- _PROBLEM DESCRIPTION_
Below is a listing; copy all of it exactly.

- _STORED RECORDS_
— Begin —
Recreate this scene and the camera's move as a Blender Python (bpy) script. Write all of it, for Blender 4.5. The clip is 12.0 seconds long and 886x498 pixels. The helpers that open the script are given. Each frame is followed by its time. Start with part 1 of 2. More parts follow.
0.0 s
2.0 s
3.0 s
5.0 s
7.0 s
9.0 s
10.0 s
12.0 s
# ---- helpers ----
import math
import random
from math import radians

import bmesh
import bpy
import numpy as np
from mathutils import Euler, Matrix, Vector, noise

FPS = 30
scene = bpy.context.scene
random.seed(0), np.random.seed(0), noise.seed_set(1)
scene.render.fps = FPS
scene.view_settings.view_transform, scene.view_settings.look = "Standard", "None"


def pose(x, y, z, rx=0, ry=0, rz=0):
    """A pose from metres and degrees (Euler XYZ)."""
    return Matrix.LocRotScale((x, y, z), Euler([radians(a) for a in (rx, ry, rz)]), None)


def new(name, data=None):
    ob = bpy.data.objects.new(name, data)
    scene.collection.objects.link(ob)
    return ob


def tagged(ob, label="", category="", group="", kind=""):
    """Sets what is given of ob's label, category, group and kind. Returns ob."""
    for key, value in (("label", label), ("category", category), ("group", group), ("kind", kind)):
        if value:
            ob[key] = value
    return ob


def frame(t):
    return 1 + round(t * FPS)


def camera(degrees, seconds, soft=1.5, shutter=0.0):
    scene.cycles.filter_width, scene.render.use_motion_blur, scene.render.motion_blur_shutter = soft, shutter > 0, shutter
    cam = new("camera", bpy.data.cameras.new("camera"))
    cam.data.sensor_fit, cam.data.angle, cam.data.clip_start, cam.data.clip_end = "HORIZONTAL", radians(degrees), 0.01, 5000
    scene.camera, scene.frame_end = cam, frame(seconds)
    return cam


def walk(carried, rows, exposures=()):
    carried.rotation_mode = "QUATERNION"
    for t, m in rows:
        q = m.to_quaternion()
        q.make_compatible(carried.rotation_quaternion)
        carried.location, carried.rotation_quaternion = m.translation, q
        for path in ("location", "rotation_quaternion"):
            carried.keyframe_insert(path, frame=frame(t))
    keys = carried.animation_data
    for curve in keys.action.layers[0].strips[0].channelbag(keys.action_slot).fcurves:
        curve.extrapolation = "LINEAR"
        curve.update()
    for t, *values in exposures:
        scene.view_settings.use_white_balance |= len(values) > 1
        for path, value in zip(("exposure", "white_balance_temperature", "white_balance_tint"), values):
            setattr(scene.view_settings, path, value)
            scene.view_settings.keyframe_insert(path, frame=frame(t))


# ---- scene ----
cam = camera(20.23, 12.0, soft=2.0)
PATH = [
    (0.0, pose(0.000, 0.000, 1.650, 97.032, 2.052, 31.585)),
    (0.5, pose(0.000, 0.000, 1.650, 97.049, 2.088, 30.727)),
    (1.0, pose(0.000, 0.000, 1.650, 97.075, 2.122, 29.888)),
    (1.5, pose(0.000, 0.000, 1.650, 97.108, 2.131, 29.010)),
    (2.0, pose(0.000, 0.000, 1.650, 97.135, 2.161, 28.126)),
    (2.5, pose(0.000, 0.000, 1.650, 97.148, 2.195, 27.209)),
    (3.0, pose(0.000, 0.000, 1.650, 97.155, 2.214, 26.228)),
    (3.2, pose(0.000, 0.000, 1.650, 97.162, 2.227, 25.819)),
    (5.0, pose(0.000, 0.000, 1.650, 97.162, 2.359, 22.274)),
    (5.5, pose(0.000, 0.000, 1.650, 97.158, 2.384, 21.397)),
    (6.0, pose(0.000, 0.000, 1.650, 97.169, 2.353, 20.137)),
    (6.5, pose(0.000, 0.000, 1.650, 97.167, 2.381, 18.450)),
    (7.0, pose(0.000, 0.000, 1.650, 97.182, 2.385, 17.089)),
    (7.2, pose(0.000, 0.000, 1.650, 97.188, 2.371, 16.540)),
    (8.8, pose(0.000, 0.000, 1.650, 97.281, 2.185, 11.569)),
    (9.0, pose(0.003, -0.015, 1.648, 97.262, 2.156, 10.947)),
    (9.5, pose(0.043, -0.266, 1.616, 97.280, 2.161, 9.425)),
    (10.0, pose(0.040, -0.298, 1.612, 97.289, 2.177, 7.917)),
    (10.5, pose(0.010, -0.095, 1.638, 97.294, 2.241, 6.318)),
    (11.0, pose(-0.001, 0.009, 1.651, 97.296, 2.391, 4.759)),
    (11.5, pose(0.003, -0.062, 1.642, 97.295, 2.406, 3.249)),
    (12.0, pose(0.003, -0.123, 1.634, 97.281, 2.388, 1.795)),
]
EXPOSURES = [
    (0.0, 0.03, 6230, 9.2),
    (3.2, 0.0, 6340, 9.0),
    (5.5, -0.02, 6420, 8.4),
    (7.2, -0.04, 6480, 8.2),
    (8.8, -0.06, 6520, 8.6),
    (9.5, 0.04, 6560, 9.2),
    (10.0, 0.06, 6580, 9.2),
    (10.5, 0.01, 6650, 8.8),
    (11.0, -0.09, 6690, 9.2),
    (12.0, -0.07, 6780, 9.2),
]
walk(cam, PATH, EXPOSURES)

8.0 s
— End —
- _RESPONSE TO THIS EXERCISE_
Recreate this scene and the camera's move as a Blender Python (bpy) script. Write all of it, for Blender 4.5. The clip is 12.0 seconds long and 886x498 pixels. The helpers that open the script are given. Each frame is followed by its time. Start with part 1 of 2. More parts follow.
0.0 s
2.0 s
3.0 s
5.0 s
7.0 s
9.0 s
10.0 s
12.0 s
# ---- helpers ----
import math
import random
from math import radians

import bmesh
import bpy
import numpy as np
from mathutils import Euler, Matrix, Vector, noise

FPS = 30
scene = bpy.context.scene
random.seed(0), np.random.seed(0), noise.seed_set(1)
scene.render.fps = FPS
scene.view_settings.view_transform, scene.view_settings.look = "Standard", "None"


def pose(x, y, z, rx=0, ry=0, rz=0):
    """A pose from metres and degrees (Euler XYZ)."""
    return Matrix.LocRotScale((x, y, z), Euler([radians(a) for a in (rx, ry, rz)]), None)


def new(name, data=None):
    ob = bpy.data.objects.new(name, data)
    scene.collection.objects.link(ob)
    return ob


def tagged(ob, label="", category="", group="", kind=""):
    """Sets what is given of ob's label, category, group and kind. Returns ob."""
    for key, value in (("label", label), ("category", category), ("group", group), ("kind", kind)):
        if value:
            ob[key] = value
    return ob


def frame(t):
    return 1 + round(t * FPS)


def camera(degrees, seconds, soft=1.5, shutter=0.0):
    scene.cycles.filter_width, scene.render.use_motion_blur, scene.render.motion_blur_shutter = soft, shutter > 0, shutter
    cam = new("camera", bpy.data.cameras.new("camera"))
    cam.data.sensor_fit, cam.data.angle, cam.data.clip_start, cam.data.clip_end = "HORIZONTAL", radians(degrees), 0.01, 5000
    scene.camera, scene.frame_end = cam, frame(seconds)
    return cam


def walk(carried, rows, exposures=()):
    carried.rotation_mode = "QUATERNION"
    for t, m in rows:
        q = m.to_quaternion()
        q.make_compatible(carried.rotation_quaternion)
        carried.location, carried.rotation_quaternion = m.translation, q
        for path in ("location", "rotation_quaternion"):
            carried.keyframe_insert(path, frame=frame(t))
    keys = carried.animation_data
    for curve in keys.action.layers[0].strips[0].channelbag(keys.action_slot).fcurves:
        curve.extrapolation = "LINEAR"
        curve.update()
    for t, *values in exposures:
        scene.view_settings.use_white_balance |= len(values) > 1
        for path, value in zip(("exposure", "white_balance_temperature", "white_balance_tint"), values):
            setattr(scene.view_settings, path, value)
            scene.view_settings.keyframe_insert(path, frame=frame(t))


# ---- scene ----
cam = camera(20.23, 12.0, soft=2.0)
PATH = [
    (0.0, pose(0.000, 0.000, 1.650, 97.032, 2.052, 31.585)),
    (0.5, pose(0.000, 0.000, 1.650, 97.049, 2.088, 30.727)),
    (1.0, pose(0.000, 0.000, 1.650, 97.075, 2.122, 29.888)),
    (1.5, pose(0.000, 0.000, 1.650, 97.108, 2.131, 29.010)),
    (2.0, pose(0.000, 0.000, 1.650, 97.135, 2.161, 28.126)),
    (2.5, pose(0.000, 0.000, 1.650, 97.148, 2.195, 27.209)),
    (3.0, pose(0.000, 0.000, 1.650, 97.155, 2.214, 26.228)),
    (3.2, pose(0.000, 0.000, 1.650, 97.162, 2.227, 25.819)),
    (5.0, pose(0.000, 0.000, 1.650, 97.162, 2.359, 22.274)),
    (5.5, pose(0.000, 0.000, 1.650, 97.158, 2.384, 21.397)),
    (6.0, pose(0.000, 0.000, 1.650, 97.169, 2.353, 20.137)),
    (6.5, pose(0.000, 0.000, 1.650, 97.167, 2.381, 18.450)),
    (7.0, pose(0.000, 0.000, 1.650, 97.182, 2.385, 17.089)),
    (7.2, pose(0.000, 0.000, 1.650, 97.188, 2.371, 16.540)),
    (8.8, pose(0.000, 0.000, 1.650, 97.281, 2.185, 11.569)),
    (9.0, pose(0.003, -0.015, 1.648, 97.262, 2.156, 10.947)),
    (9.5, pose(0.043, -0.266, 1.616, 97.280, 2.161, 9.425)),
    (10.0, pose(0.040, -0.298, 1.612, 97.289, 2.177, 7.917)),
    (10.5, pose(0.010, -0.095, 1.638, 97.294, 2.241, 6.318)),
    (11.0, pose(-0.001, 0.009, 1.651, 97.296, 2.391, 4.759)),
    (11.5, pose(0.003, -0.062, 1.642, 97.295, 2.406, 3.249)),
    (12.0, pose(0.003, -0.123, 1.634, 97.281, 2.388, 1.795)),
]
EXPOSURES = [
    (0.0, 0.03, 6230, 9.2),
    (3.2, 0.0, 6340, 9.0),
    (5.5, -0.02, 6420, 8.4),
    (7.2, -0.04, 6480, 8.2),
    (8.8, -0.06, 6520, 8.6),
    (9.5, 0.04, 6560, 9.2),
    (10.0, 0.06, 6580, 9.2),
    (10.5, 0.01, 6650, 8.8),
    (11.0, -0.09, 6690, 9.2),
    (12.0, -0.07, 6780, 9.2),
]
walk(cam, PATH, EXPOSURES)

8.0 s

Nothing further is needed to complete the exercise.